Consumer confidence is at a three-year high, according to a Westpac Bank bank survey.
But spending is expected to show solid growth rather than taking off, with new rules making it harder for home-buyers to get a loan with a low deposit, and the prospect of rising interest rates next year potentially causing concern.
The Westpac McDermott Miller Consumer Confidence Index rose to 120.1 in December, from 115.4 in the September survey.
That was its highest since September 2009, when it was 120.3, and before that in September 2005, when it was 120.2.
"If any more evidence was needed that the New Zealand economy is picking up, this is it," said Westpac chief economist Dominick Stephens.
An index number over 100 indicates optimists outnumber pessimists.
"Households haven't been this positive about their own finances, or this optimistic for the wider economy, in many years," he said.

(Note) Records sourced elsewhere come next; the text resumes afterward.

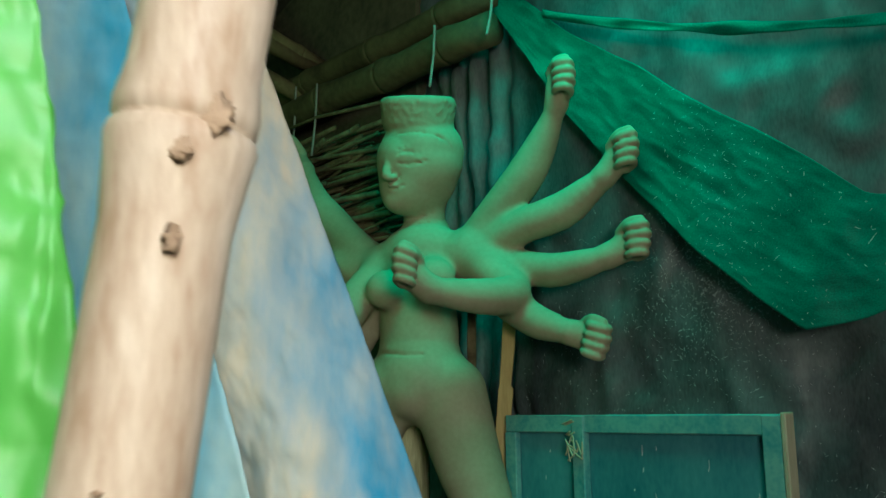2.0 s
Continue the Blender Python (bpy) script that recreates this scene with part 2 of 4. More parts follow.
class Clay:
    """A modelled clay body: limbs, lumps and grooves that flow into one another, meshed as one skin."""

    def __init__(self):
        self.ops = []

    def limb(self, pts, k=0.03):
        """One flowing limb through (x, y, z, radius) points."""
        self.ops.append(("c", flowing(pts), None, k, 1))

    def ball(self, c, r, k=0.03, turn=(0, 0, 0), sign=1):
        if not isinstance(r, tuple):
            r = (r, r, r)
        self.ops.append(("e", (c, r, turn), None, k, sign))

    def spin(self, degrees):
        """Turns what is modelled so far about the upright axis."""
        c, q = math.cos(radians(degrees)), math.sin(radians(degrees))
        done = []
        for kind, a, b, k, sign in self.ops:
            if kind == "c":
                a = a.copy()
                a[:, 0], a[:, 1] = c * a[:, 0] - q * a[:, 1], q * a[:, 0] + c * a[:, 1]
            elif kind == "e":
                p, r, turn = a
                a = ((c * p[0] - q * p[1], q * p[0] + c * p[1], p[2]), r, (turn[0], turn[1], turn[2] + degrees))
            done.append((kind, a, b, k, sign))
        self.ops = done

    def cut(self, pts, k=0.008):
        self.ops.append(("c", flowing(pts), None, k, -1))

    def stroke(self, pts, k=0.006, sign=1, lift=0.0):
        """A ridge (or, with sign -1, a groove) laid on the front of what is modelled so far, through (x, z, radius) points."""
        self.ops.append(("s", (tuple(pts), lift), None, k, sign))

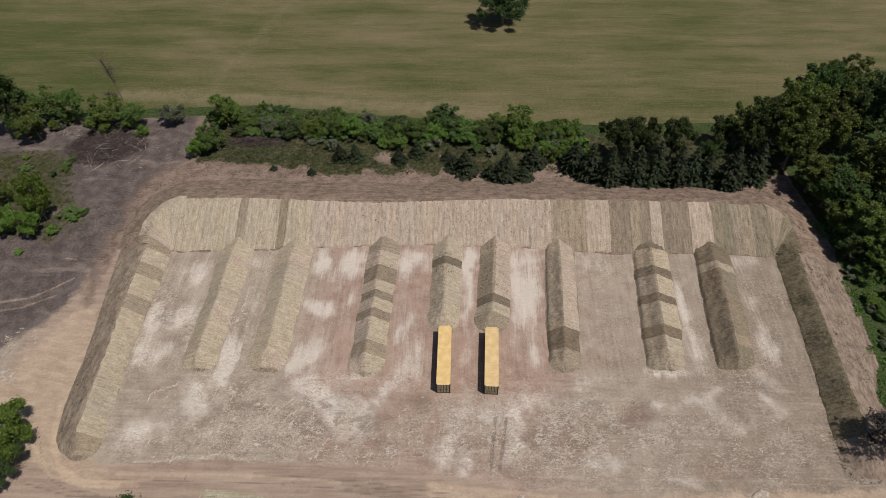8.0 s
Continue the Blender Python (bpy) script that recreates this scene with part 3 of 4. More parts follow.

With the construction sector ramping up, job numbers on the rise, house and share prices soaring, and dairy prices sky-high, "we would have been surprised to see otherwise".
But by contrast, households' attitudes to spending have held steady.
"On balance, that suggests consumer spending should see solid growth, but won't go bolting away," Stephens said, with the housing market keeping the appetite to spend in check.
"Along with recent restrictions on low-deposit lending, rising house prices have raised the financial bar to home ownership. And for existing homeowners, the likelihood that interest rates will rise next year may have caused concern."